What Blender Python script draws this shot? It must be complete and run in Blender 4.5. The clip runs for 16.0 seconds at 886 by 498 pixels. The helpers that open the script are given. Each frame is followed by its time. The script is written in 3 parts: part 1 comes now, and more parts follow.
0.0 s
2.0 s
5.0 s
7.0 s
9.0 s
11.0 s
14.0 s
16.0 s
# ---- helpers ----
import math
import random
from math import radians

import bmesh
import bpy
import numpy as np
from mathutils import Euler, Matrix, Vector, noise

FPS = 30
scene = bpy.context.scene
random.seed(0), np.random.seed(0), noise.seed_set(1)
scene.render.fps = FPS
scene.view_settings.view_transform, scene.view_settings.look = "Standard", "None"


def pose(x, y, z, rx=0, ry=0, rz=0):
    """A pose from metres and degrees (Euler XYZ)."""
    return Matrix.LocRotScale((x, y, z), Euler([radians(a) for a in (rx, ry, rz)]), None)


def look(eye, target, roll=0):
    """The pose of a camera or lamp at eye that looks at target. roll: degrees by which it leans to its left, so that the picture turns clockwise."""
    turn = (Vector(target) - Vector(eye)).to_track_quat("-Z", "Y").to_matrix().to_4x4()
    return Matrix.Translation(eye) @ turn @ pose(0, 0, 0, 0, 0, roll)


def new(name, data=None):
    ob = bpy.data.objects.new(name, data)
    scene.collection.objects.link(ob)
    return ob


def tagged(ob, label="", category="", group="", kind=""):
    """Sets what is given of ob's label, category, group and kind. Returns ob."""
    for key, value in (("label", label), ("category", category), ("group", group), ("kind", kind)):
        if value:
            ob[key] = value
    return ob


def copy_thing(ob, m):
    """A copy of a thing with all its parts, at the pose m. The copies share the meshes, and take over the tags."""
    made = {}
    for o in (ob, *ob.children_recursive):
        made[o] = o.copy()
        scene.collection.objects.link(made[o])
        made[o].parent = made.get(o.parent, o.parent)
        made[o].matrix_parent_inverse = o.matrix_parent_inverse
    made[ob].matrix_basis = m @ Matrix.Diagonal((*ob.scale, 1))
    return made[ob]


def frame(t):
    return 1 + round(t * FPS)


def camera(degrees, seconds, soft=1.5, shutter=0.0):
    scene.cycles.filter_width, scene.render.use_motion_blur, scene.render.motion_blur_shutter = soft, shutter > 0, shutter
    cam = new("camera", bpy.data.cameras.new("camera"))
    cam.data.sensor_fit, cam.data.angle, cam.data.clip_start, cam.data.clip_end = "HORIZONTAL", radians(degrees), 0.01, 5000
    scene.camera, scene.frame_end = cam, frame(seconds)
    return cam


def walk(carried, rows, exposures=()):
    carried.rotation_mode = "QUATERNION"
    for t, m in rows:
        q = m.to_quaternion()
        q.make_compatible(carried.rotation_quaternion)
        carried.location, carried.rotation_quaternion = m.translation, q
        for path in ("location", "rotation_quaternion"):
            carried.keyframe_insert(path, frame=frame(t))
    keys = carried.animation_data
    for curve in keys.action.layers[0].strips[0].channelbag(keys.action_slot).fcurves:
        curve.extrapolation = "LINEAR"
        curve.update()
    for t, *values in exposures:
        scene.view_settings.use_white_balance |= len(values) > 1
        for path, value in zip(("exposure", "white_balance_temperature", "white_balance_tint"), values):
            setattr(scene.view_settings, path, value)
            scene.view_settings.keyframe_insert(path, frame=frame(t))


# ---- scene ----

● **Work to complete**:
Reproduce, word for word, only the lines from the one that contains "for t, *values" through the final line.

● **Task response**:
    for t, *values in exposures:
        scene.view_settings.use_white_balance |= len(values) > 1
        for path, value in zip(("exposure", "white_balance_temperature", "white_balance_tint"), values):
            setattr(scene.view_settings, path, value)
            scene.view_settings.keyframe_insert(path, frame=frame(t))


# ---- scene ----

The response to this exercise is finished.